:: TASK DESCRIPTION ::
In the entries that follow, the first line to write out is the one containing "# ---- helpers", and the last is the one containing "scene.render.fps = FPS". Reproduce that stretch exactly, with nothing before or after it.

:: LISTED RECORDS ::
--- start ---

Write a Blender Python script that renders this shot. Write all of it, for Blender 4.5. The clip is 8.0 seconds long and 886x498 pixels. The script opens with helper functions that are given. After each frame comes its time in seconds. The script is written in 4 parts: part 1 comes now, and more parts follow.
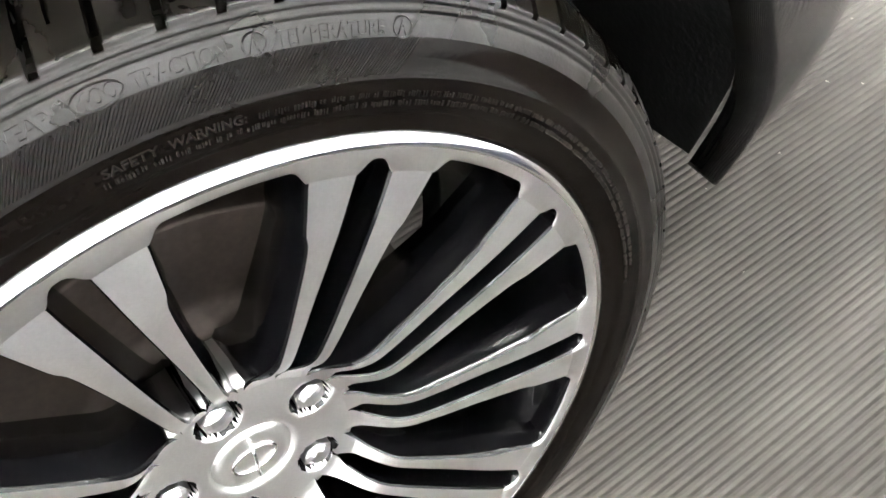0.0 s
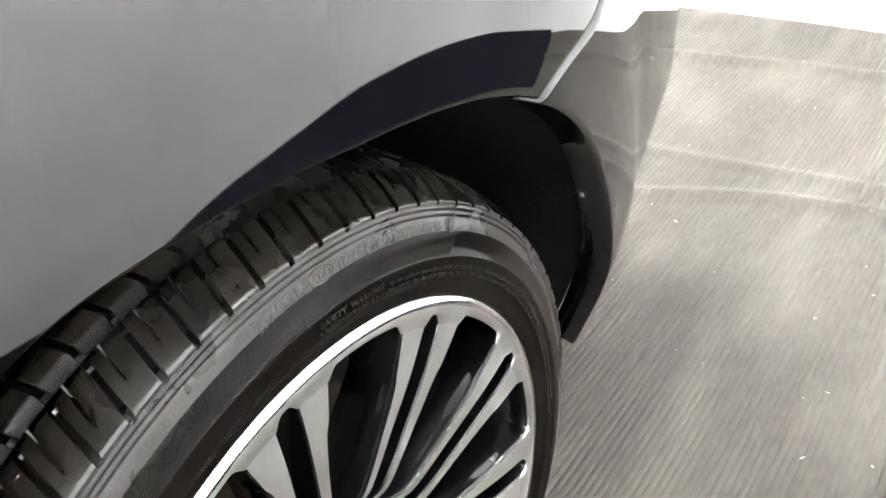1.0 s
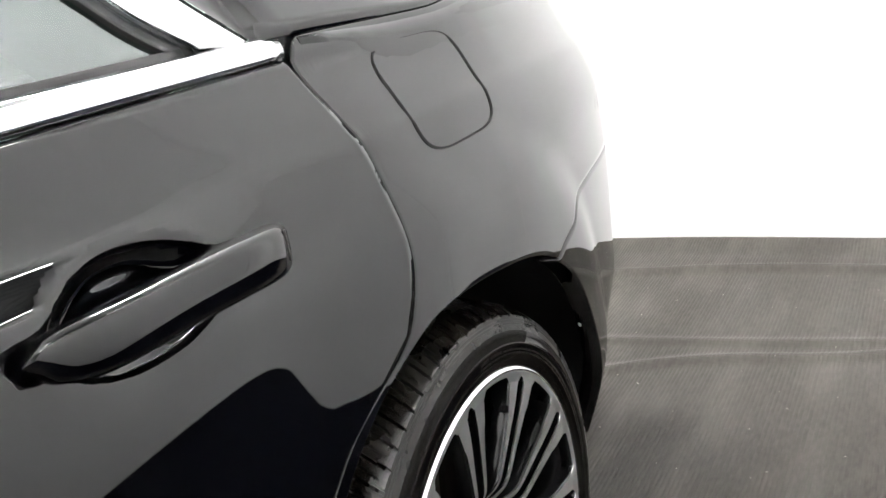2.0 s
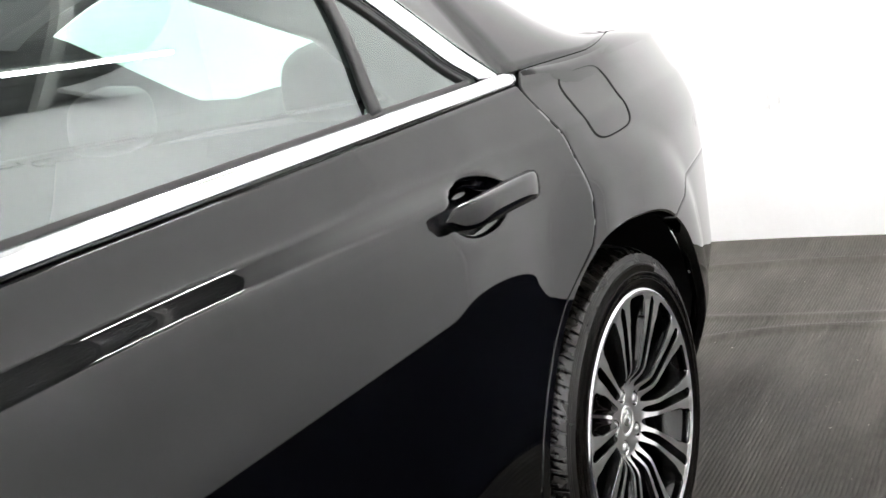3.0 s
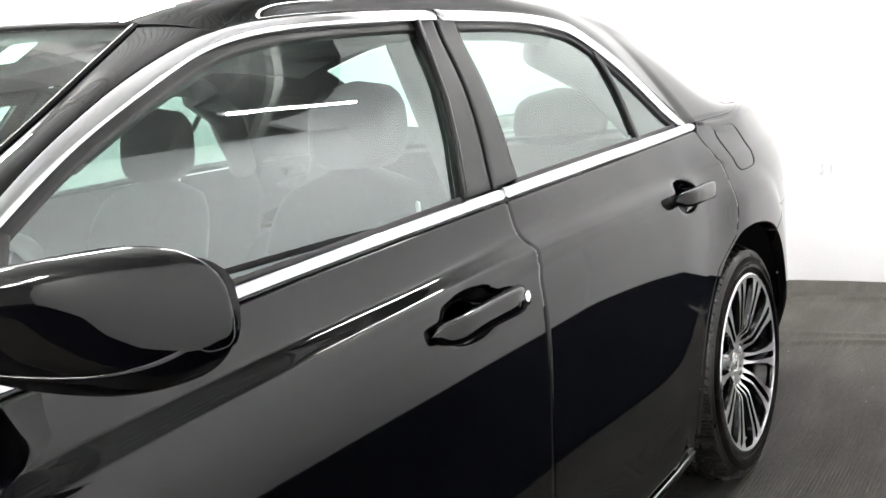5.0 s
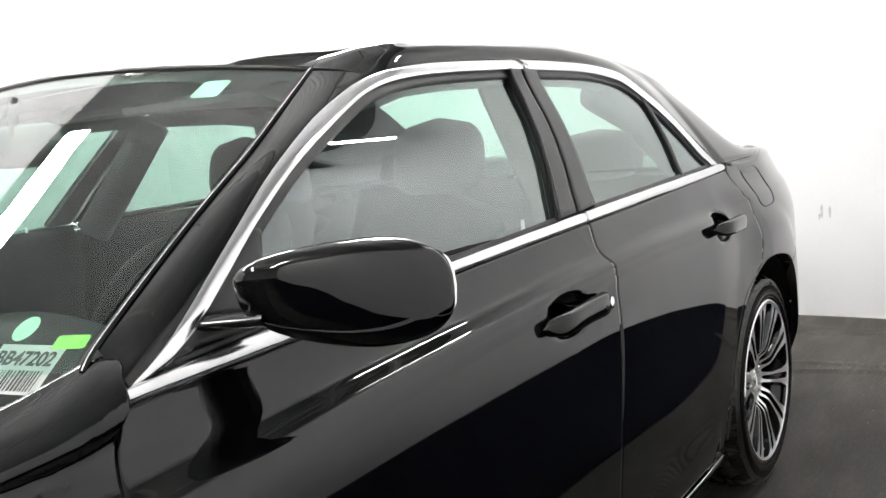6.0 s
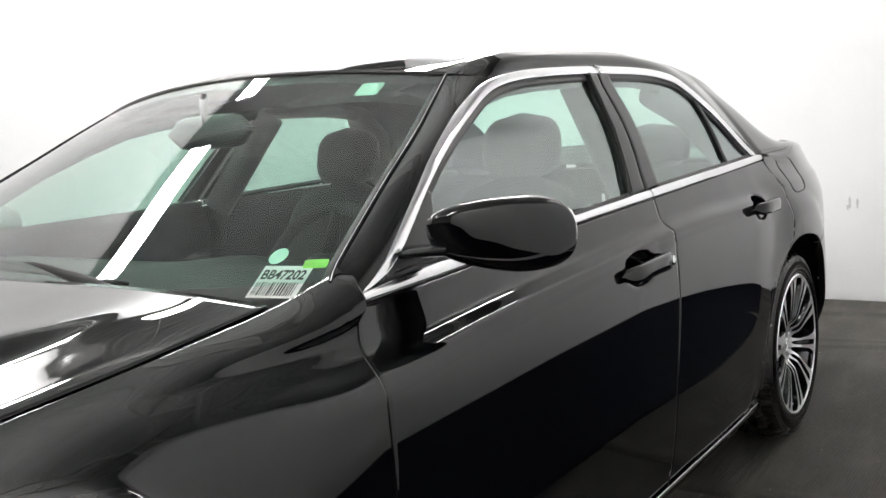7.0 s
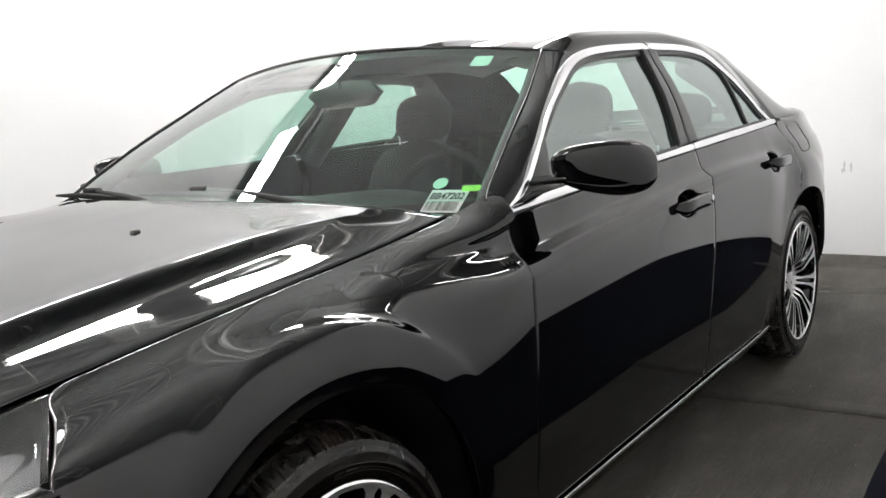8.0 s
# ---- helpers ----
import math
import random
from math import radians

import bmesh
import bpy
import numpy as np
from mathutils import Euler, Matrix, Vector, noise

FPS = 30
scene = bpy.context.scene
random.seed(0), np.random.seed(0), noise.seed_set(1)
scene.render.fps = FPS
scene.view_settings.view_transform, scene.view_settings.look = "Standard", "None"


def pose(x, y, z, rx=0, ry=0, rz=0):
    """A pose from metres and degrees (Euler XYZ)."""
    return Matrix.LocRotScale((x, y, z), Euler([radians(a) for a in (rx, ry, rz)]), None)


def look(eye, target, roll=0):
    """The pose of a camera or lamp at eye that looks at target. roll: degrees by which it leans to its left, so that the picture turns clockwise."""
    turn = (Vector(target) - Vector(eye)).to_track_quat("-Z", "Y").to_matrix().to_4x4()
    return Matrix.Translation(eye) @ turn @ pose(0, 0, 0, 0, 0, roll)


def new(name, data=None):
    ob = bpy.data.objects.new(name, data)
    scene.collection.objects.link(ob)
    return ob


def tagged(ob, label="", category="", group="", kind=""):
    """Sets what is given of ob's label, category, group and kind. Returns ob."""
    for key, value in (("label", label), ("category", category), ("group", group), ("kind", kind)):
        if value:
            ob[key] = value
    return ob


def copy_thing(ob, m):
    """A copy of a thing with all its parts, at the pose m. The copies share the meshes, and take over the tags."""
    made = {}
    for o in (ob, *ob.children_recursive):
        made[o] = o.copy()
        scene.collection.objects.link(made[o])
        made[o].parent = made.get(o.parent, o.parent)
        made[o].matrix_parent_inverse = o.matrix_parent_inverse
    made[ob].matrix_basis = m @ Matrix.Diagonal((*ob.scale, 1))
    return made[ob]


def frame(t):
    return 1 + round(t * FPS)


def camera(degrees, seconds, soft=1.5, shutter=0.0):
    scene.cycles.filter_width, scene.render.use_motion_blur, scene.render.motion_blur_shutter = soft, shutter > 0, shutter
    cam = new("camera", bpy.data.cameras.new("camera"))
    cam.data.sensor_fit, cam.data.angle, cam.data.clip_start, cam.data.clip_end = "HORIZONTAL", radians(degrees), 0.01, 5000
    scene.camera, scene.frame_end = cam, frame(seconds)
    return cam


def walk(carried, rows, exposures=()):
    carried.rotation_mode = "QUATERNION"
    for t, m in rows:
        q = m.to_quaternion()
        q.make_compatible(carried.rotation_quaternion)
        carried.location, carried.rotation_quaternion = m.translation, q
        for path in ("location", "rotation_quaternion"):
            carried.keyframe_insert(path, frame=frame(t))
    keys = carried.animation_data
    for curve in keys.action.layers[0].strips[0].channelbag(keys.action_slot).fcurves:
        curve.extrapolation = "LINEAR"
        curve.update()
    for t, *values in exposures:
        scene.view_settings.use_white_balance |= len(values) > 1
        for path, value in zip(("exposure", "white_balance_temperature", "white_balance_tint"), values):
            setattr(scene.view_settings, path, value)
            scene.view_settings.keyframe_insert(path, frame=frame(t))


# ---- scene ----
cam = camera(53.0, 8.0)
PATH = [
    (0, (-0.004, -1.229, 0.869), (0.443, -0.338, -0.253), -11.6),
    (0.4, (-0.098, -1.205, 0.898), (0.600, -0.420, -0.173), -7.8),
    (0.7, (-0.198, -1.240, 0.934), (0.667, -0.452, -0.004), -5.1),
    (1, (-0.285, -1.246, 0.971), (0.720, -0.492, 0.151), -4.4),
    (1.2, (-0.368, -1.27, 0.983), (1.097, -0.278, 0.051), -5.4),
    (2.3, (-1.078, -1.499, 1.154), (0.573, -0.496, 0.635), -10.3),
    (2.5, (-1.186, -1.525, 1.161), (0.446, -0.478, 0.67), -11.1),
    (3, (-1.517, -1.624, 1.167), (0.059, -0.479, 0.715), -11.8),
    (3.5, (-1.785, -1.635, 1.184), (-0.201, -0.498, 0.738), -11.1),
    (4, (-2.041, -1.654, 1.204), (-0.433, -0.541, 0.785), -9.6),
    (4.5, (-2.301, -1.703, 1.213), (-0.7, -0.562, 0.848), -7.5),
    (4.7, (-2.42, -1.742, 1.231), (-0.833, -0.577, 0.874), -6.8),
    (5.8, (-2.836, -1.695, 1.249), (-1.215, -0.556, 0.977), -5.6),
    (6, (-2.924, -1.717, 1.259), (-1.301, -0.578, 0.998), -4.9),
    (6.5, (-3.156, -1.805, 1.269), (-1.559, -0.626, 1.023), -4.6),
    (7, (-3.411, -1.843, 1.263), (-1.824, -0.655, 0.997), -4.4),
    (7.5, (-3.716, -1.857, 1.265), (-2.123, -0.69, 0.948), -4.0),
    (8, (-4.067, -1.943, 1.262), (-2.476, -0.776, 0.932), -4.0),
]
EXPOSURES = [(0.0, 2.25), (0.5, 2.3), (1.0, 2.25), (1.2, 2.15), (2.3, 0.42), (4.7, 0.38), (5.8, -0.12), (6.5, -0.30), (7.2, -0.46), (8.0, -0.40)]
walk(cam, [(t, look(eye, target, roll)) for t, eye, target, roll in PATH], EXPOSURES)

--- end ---
--- start ---

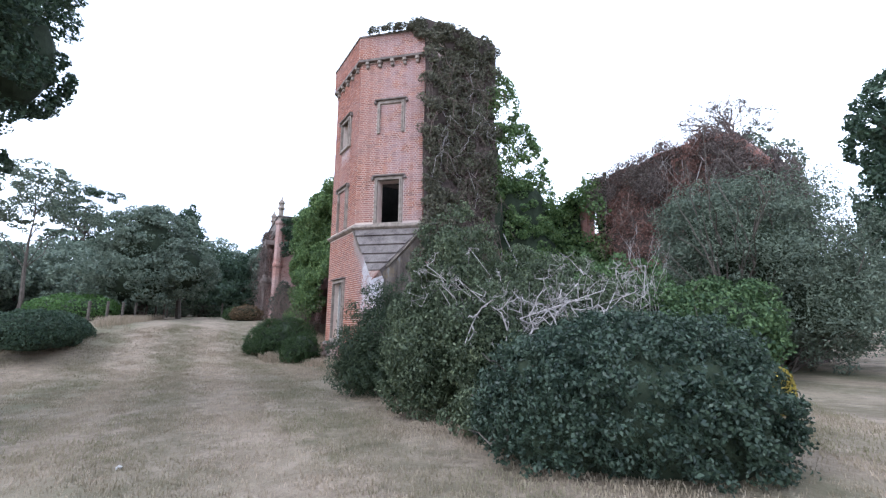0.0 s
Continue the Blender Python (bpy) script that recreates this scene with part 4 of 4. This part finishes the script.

--- end ---
--- start ---

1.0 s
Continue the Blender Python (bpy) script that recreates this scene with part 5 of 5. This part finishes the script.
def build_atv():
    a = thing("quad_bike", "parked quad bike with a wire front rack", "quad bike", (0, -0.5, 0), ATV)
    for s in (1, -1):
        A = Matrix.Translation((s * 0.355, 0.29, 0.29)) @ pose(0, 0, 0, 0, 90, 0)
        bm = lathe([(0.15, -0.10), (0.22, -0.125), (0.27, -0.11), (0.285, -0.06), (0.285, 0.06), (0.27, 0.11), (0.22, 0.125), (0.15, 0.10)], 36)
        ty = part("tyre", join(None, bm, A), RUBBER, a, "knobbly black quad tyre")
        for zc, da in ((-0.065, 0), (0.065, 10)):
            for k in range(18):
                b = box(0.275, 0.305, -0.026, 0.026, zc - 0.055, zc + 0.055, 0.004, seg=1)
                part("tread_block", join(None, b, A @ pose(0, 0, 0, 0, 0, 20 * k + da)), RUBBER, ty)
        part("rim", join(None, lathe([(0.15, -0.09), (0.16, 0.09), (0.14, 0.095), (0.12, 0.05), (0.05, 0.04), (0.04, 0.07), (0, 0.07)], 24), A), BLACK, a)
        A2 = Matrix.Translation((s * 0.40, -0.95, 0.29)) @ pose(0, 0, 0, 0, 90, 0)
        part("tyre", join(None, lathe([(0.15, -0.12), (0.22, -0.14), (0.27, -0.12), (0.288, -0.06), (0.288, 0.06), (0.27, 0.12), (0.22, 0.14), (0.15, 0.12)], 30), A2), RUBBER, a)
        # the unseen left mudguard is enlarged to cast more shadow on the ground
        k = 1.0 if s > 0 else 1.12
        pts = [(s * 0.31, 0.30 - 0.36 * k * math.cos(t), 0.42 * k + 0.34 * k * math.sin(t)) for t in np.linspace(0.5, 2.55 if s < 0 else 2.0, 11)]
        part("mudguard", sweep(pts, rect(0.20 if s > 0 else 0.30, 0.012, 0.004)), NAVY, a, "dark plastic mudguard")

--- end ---

:: FINAL RESULT ::
# ---- helpers ----
import math
import random
from math import radians

import bmesh
import bpy
import numpy as np
from mathutils import Euler, Matrix, Vector, noise

FPS = 30
scene = bpy.context.scene
random.seed(0), np.random.seed(0), noise.seed_set(1)
scene.render.fps = FPS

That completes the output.